6. Com já se disse, o reclamante apresenta a sua reclamação sustentando-a, fundamentalmente, no argumento seguinte: pretendia-se, com o requerimento do recurso de constitucionalidade, que a norma sub judicio fosse vista, não apenas à luz do n.º1 e do n.º2, primeira parte, do artigo 32.º da CRP, mas ainda tendo em conta a parte final deste preceito constitucional – ou seja, tendo em conta o direito do arguido a ser julgado no mais curto espaço de tempo compatível com as suas garantias de defesa.
Não se vê, porém, como é que a colocação do problema à luz deste outro parâmetro constitucional poderia modificar o teor do julgamento que já foi feito.

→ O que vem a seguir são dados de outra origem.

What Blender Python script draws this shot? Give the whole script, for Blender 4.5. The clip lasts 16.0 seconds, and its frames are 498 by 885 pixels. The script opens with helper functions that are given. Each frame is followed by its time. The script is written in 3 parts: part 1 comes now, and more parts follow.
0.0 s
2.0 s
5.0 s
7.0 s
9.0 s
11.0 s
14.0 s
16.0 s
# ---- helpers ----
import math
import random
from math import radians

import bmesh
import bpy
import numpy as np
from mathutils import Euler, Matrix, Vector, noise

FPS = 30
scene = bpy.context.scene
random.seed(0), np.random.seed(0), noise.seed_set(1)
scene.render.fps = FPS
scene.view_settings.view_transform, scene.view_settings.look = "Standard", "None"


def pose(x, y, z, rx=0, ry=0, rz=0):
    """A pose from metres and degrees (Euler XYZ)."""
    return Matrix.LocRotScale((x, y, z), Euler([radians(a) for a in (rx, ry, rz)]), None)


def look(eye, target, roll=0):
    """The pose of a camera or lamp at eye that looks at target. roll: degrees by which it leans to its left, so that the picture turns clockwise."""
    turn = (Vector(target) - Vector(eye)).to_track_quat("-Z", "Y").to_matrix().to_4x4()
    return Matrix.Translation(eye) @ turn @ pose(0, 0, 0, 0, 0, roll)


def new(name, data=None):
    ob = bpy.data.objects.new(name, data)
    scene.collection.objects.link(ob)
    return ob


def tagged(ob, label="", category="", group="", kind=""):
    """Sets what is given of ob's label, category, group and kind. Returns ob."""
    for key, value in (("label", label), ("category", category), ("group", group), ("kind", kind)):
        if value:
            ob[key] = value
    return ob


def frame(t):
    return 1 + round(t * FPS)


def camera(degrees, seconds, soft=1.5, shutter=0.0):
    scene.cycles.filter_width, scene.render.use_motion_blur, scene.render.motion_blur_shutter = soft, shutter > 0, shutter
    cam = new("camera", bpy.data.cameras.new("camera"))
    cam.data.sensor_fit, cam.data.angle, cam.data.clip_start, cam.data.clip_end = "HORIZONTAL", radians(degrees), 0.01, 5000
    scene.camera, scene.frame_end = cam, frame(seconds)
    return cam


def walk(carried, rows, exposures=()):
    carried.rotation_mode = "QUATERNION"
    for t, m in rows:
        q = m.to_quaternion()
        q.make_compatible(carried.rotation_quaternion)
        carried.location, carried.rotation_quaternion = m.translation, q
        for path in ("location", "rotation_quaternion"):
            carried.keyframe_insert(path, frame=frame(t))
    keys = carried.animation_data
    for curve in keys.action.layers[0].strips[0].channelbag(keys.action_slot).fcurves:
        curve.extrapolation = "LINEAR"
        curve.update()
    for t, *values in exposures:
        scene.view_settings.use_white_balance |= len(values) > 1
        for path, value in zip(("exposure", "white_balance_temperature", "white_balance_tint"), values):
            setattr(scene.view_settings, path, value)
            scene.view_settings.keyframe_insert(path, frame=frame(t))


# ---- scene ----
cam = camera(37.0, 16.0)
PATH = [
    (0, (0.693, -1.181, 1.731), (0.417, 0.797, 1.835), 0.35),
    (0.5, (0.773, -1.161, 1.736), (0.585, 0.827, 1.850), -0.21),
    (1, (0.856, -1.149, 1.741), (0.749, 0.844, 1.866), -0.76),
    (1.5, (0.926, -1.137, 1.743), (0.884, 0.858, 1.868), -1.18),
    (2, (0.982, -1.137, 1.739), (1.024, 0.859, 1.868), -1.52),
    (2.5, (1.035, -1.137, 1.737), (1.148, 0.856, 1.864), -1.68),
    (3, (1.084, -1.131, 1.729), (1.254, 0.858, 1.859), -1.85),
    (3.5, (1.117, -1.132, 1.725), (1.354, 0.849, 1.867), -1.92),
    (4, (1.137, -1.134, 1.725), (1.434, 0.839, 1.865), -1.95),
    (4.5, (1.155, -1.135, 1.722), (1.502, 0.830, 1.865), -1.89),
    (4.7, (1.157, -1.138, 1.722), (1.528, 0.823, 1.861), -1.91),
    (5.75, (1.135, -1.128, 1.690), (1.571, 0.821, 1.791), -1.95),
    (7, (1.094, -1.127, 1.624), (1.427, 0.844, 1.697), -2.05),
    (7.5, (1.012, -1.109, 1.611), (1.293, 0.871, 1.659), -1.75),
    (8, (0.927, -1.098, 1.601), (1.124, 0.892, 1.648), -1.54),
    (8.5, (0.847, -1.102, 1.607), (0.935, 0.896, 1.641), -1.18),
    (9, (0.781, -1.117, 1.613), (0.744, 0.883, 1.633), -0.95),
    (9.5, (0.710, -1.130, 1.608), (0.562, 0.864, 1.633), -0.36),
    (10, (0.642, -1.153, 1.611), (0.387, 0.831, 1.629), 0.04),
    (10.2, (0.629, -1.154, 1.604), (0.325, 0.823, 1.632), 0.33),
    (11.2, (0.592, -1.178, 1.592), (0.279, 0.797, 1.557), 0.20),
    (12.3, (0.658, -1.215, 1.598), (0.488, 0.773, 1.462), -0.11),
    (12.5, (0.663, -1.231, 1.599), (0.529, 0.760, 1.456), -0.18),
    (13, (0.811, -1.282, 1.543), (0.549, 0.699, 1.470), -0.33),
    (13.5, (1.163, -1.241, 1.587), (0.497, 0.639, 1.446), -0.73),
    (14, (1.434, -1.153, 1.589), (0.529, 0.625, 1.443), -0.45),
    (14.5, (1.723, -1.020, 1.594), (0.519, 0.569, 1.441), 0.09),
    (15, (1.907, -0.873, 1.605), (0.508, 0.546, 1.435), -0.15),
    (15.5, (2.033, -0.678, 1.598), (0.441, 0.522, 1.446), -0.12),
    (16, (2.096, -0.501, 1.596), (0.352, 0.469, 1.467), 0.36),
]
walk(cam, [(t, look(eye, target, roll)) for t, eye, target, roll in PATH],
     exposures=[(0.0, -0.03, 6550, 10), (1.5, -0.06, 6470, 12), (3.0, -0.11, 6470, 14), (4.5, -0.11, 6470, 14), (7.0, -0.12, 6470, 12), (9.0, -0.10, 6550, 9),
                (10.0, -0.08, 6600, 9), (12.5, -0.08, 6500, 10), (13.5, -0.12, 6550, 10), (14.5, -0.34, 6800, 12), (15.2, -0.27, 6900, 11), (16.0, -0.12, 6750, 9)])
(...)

Tal como se afirma na Decisão Sumária reclamada, o n.º1 do artigo 370.º do CPP prevê, literalmente, meios, que coloca à disposição do juiz, para impedir que sejam tidos em linha de conta relatórios sociais desatualizados. Assim sendo, não se alcança como é que poderia ser tido como inconstitucional, à luz do direito do arguido a ser julgado no mais curto espaço de tempo (compatível com as garantias de defesa) a dimensão interpretativa da referida norma de processo penal, quando entendida no sentido de que a elaboração do relatório social nela previsto é válida, par efeitos de determinação e espécie da medida da pena, independentemente do desfasamento temporal entre a data da sua elaboração e a data da realização do julgamento e consequente sentença.
Como o reconhece, logo no início da sua reclamação, o reclamante, no sistema português de controlo de constitucionalidade o juízo efetuado pelo Tribunal incide sobre normas e só sobre normas. Entre nós, o recurso de constitucionalidade não pode incidir sobre decisões judiciais (à semelhança do que sucede nos ordenamentos que admitem “recursos de amparo”).
Assim sendo, e quanto à norma em juízo no caso concreto, não há razões para alterar o juízo proferido pela Decisão Sumária reclamada.
III – Decisão
Pelos fundamentos expostos, decide-se indeferir a reclamação.
Custas pelo reclamante, fixadas em 20 unidades de conta da taxa de justiça.
Lisboa, 8 de fevereiro de 2012.- Maria Lúcia Amaral – Carlos Fernandes Cadilha – Gil Galvão.